Many supply-chain losses are accidental — prevention depends more on awareness than punishment.


4) GPS-Tracked Dolly Recovery

Situation:
A bakery delivery dolly fitted with a tracker left its approved delivery zone.

Action
Real-time location monitoring identified its movement to a non-food warehouse.

Outcome

  • Rapid retrieval within hours instead of months
  • Identification of repeat diversion pattern
  • Route corrections implemented

What it shows

Technology converts recovery from reactive investigation to proactive prevention.


Analytical Commentary

Why Small Logistics Assets Matter

Bread baskets seem minor — but they form critical infrastructure.

Without them:

  • Production stops
  • Deliveries fail
  • Supermarkets face empty shelves

In food logistics, containers are as important as trucks.

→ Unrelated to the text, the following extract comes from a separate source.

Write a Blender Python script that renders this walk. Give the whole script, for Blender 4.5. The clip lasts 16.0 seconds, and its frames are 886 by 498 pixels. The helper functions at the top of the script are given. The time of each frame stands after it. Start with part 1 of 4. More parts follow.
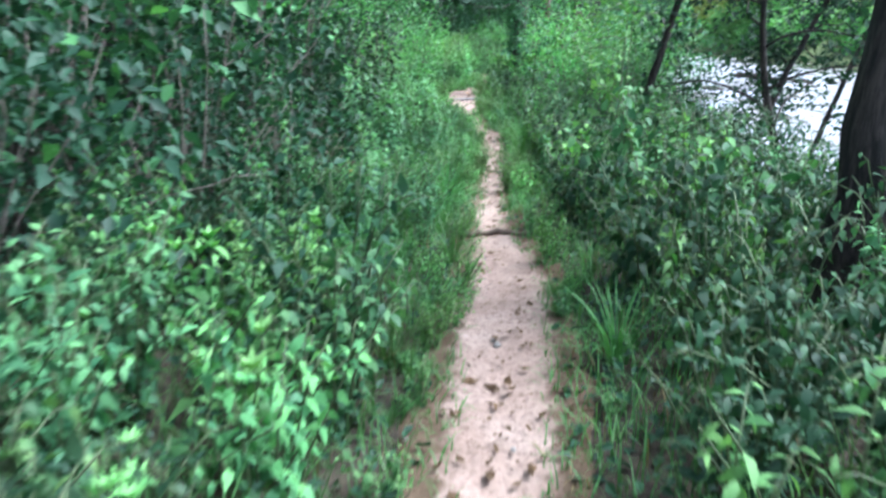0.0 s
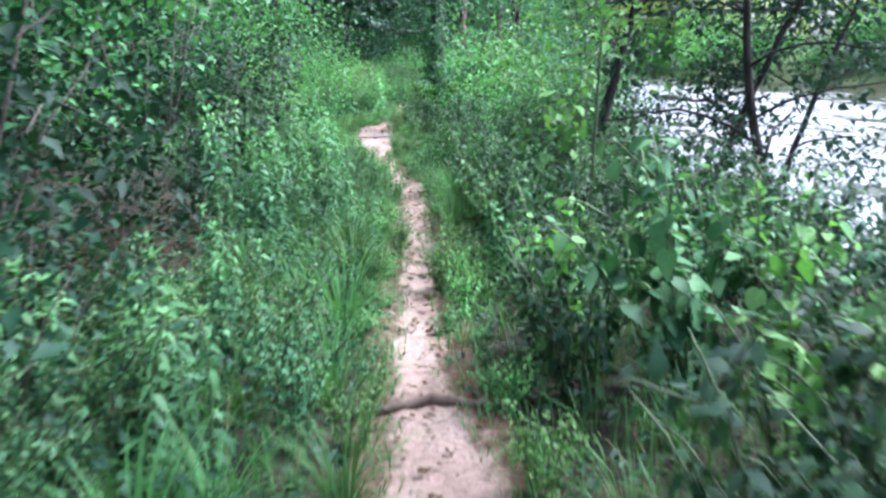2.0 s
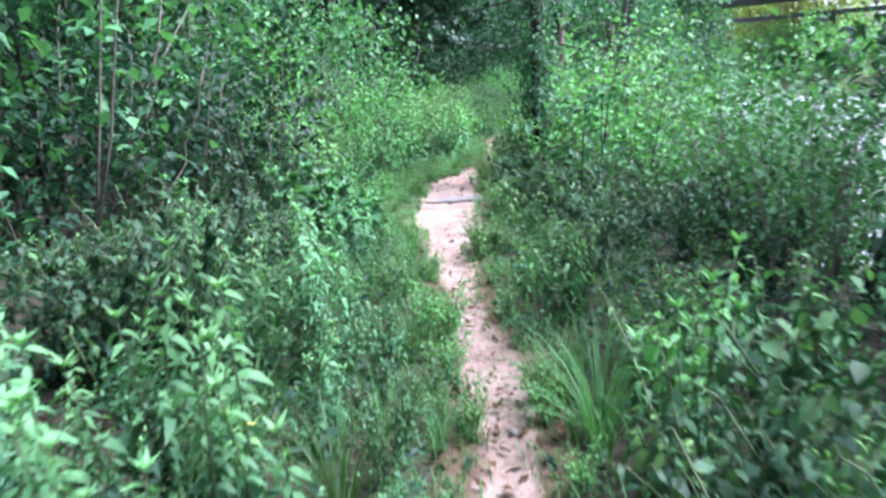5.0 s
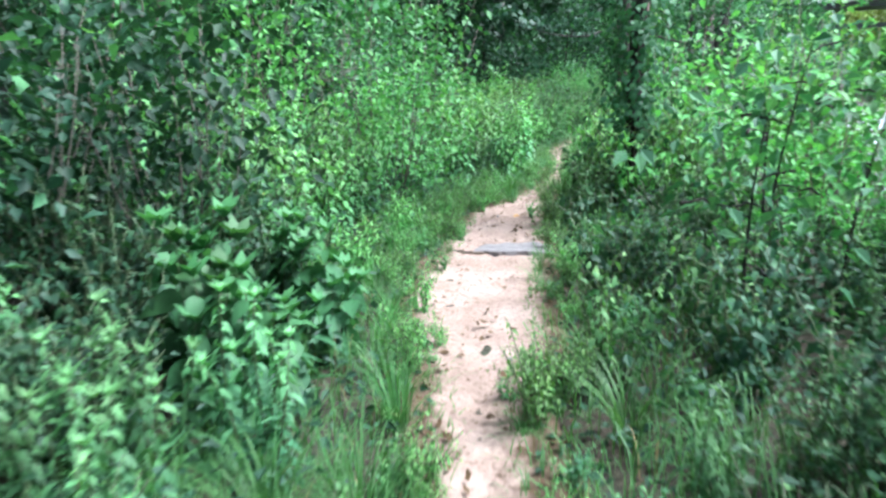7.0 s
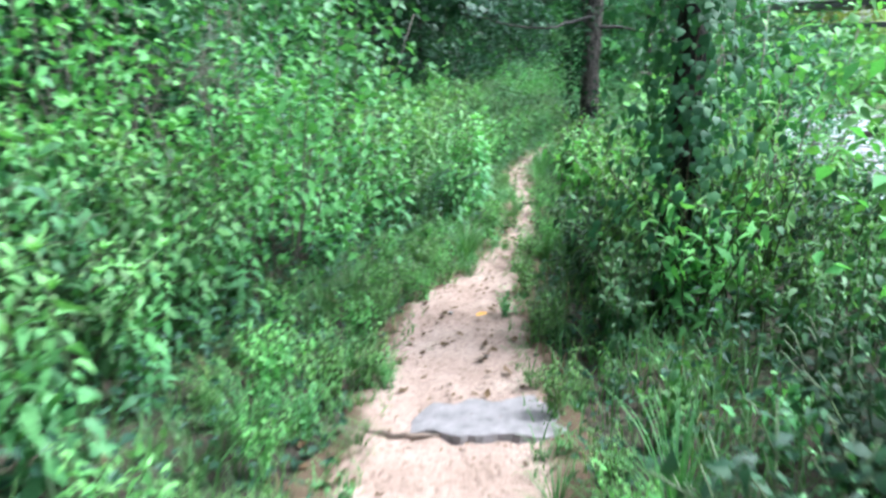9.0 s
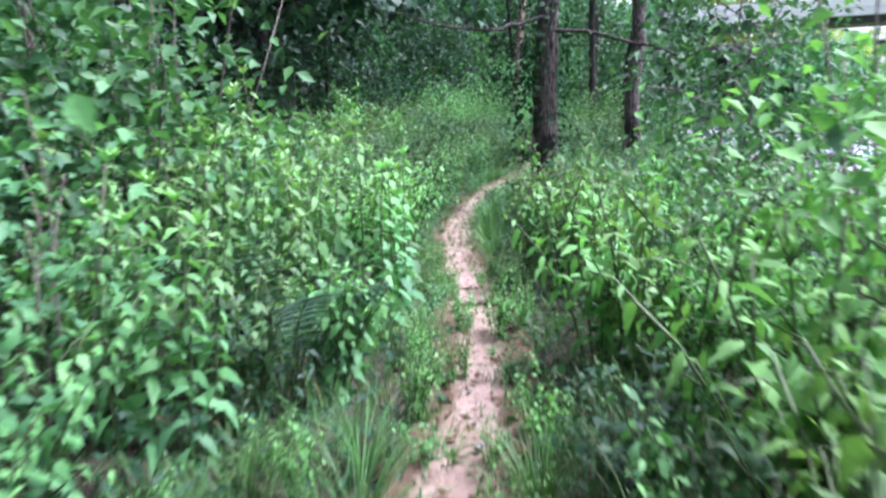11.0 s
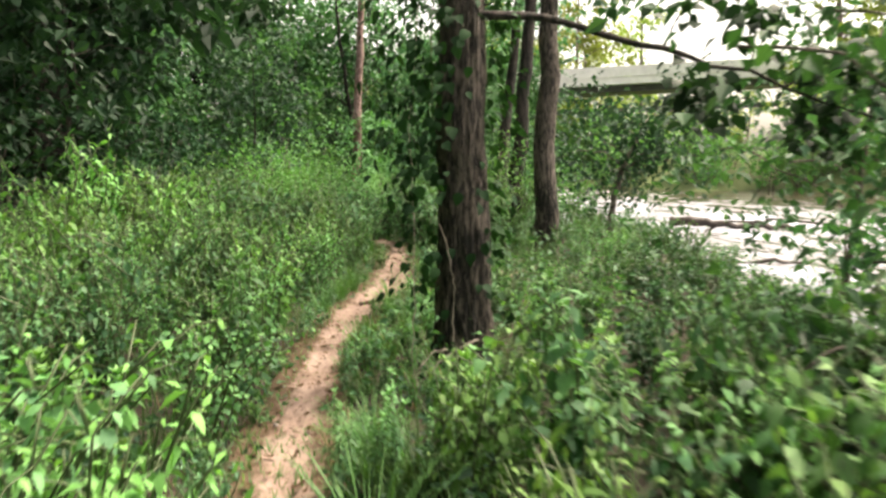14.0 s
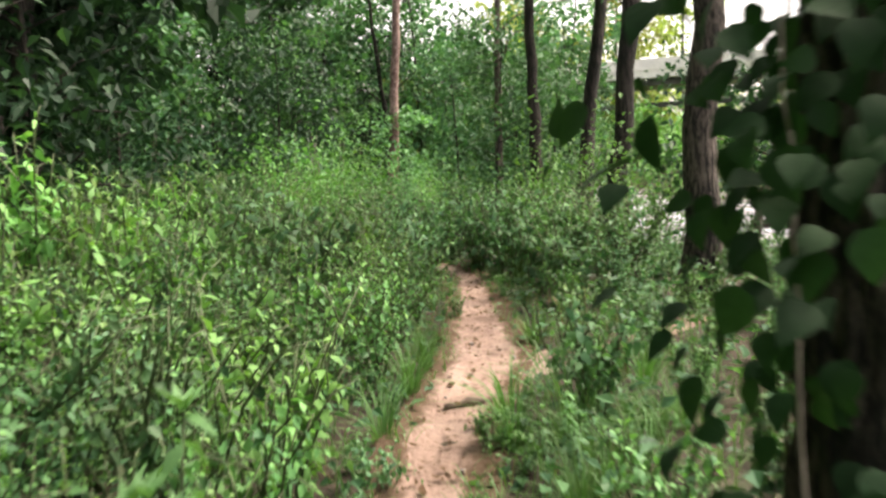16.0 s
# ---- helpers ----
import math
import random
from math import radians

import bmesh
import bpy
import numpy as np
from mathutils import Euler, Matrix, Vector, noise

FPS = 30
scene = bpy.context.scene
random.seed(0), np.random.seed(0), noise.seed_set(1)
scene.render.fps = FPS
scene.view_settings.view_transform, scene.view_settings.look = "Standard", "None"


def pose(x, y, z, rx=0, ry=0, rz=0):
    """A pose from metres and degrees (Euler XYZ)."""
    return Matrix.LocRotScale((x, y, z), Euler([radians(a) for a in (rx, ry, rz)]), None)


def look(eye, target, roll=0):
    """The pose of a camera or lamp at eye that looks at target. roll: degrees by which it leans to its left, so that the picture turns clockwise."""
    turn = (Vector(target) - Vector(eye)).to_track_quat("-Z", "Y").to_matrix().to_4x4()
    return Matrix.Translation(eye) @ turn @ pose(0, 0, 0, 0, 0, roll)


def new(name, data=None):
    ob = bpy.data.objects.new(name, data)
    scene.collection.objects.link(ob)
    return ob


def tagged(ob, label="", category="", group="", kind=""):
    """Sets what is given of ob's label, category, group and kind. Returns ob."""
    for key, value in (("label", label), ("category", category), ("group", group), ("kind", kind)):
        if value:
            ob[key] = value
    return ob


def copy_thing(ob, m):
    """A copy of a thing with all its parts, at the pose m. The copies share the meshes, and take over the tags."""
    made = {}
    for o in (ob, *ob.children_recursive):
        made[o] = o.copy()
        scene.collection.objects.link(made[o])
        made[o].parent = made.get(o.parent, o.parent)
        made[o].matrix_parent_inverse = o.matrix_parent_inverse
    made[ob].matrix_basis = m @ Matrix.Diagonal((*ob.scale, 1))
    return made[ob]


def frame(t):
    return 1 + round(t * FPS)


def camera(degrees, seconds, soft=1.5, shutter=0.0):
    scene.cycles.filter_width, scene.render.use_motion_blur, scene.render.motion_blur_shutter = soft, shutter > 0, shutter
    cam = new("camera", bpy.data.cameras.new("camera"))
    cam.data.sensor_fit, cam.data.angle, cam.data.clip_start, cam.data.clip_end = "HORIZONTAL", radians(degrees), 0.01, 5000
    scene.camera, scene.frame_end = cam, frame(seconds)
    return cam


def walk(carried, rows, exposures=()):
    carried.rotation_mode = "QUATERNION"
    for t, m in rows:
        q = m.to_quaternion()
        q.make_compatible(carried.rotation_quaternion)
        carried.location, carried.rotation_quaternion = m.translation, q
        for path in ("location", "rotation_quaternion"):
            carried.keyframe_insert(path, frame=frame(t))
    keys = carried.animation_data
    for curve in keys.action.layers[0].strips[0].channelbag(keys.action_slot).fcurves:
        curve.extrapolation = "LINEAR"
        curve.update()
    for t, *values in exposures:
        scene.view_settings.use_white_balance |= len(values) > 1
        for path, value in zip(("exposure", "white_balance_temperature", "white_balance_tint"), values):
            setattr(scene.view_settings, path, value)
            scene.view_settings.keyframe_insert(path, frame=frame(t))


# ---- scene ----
cam = camera(61.9, 16.0, soft=2.6, shutter=0.5)
PATH = [
    (0, (0.038, 0.074, 1.5), (0.012, 1.99, 0.927), 0.1),
    (0.5, (0.029, 0.742, 1.481), (0.118, 2.671, 0.961), -0.2),
    (1, (0.12, 1.336, 1.459), (0.277, 3.266, 0.959), -0.8),
    (1.5, (0.135, 1.912, 1.424), (0.306, 3.84, 0.921), -1.0),
    (2, (0.178, 2.635, 1.421), (0.355, 4.563, 0.917), -1.2),
    (2.5, (0.277, 3.464, 1.456), (0.452, 5.395, 0.964), -1.4),
    (3, (0.337, 4.26, 1.477), (0.498, 6.2, 1.018), -2.2),
    (3.5, (0.394, 5.019, 1.492), (0.516, 6.962, 1.037), -2.5),
    (4, (0.432, 5.828, 1.492), (0.495, 7.776, 1.041), -3.0),
    (4.5, (0.458, 6.593, 1.486), (0.478, 8.543, 1.039), -3.4),
    (5, (0.463, 7.25, 1.52), (0.386, 9.197, 1.071), -3.6),
    (5.2, (0.469, 7.53, 1.52), (0.381, 9.477, 1.071), -3.6),
    (7.3, (0.509, 10.945, 1.431), (0.265, 12.877, 0.974), -0.7),
    (7.5, (0.517, 11.24, 1.445), (0.26, 13.17, 0.988), -0.7),
    (8, (0.455, 11.912, 1.462), (0.099, 13.825, 1.001), -0.9),
    (8.5, (0.359, 12.718, 1.463), (0.013, 14.629, 0.989), -0.7),
    (9, (0.273, 13.619, 1.47), (0.212, 15.564, 1.008), -0.4),
    (9.5, (0.113, 14.403, 1.435), (0.136, 16.35, 0.978), -0.3),
    (9.7, (0.155, 14.75, 1.448), (0.225, 16.696, 0.991), -0.4),
    (11.8, (0.573, 18.551, 1.375), (0.769, 20.52, 1.083), -2.1),
    (12, (0.609, 18.897, 1.371), (0.996, 20.841, 1.106), -1.8),
    (12.5, (0.601, 19.764, 1.399), (1.1, 21.684, 1.143), -1.7),
    (13, (0.711, 20.564, 1.386), (1.26, 22.47, 1.135), -1.4),
    (13.5, (0.866, 21.433, 1.387), (1.453, 23.329, 1.142), -1.3),
    (14, (0.965, 22.26, 1.368), (1.535, 24.161, 1.126), -1.5),
    (14.5, (1.016, 23.054, 1.344), (1.551, 24.967, 1.111), -1.6),
    (15, (1.058, 23.864, 1.339), (1.572, 25.782, 1.102), -2.1),
    (15.5, (1.148, 24.731, 1.315), (1.647, 26.654, 1.083), -2.2),
    (16, (1.255, 25.445, 1.331), (1.748, 27.369, 1.095), -2.6),
]
EXPOSURES = [(0, 1.92, 5300, 6), (1.5, 2.0, 5300, 11), (3, 2.05, 5350, 19), (5, 2.08, 5300, 20), (7.5, 2.0, 5450, 3), (9.7, 2.08, 5450, 6), (11.8, 1.95, 5500, 34), (12.1, 1.92, 5600, 34), (12.6, 1.62, 8100, 20), (14.5, 1.88, 7800, 11), (16, 1.82, 7600, 16)]
walk(cam, [(t, look(eye, target, roll)) for t, eye, target, roll in PATH], EXPOSURES)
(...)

The Real Threat: “Leakage,” Not Theft

Most supply-chain losses fall into three categories:

Type Percentage impact
Misuse High
Accidental disposal Medium
Intentional theft Lower but costly

The organisation’s success comes from targeting behaviour rather than criminals alone.


Shared Ownership Model Advantage

Because the company operates for multiple bakeries simultaneously:

  • Retailers follow one return system
  • Enforcement is neutral
  • Costs are shared
  • Compliance improves

This prevents competitive disputes over responsibility.


Technology’s Role in Modern Logistics

Tracking transformed the strategy:

Before: recover lost items
Now: prevent loss patterns

The shift marks the difference between security and intelligence.


Sustainability Impact

Recovering reusable transport packaging reduces:

  • Plastic manufacturing
  • Carbon emissions
  • Waste processing costs

Supply-chain protection therefore becomes a climate action — not just a financial one.


Final Insight

The 20-year milestone demonstrates a broader logistics principle:

The most fragile part of a supply chain is often the cheapest component.

By managing baskets and dollies, Bakers Basco effectively safeguards national food availability.
In modern logistics, resilience depends on controlling circulation — not just producing goods.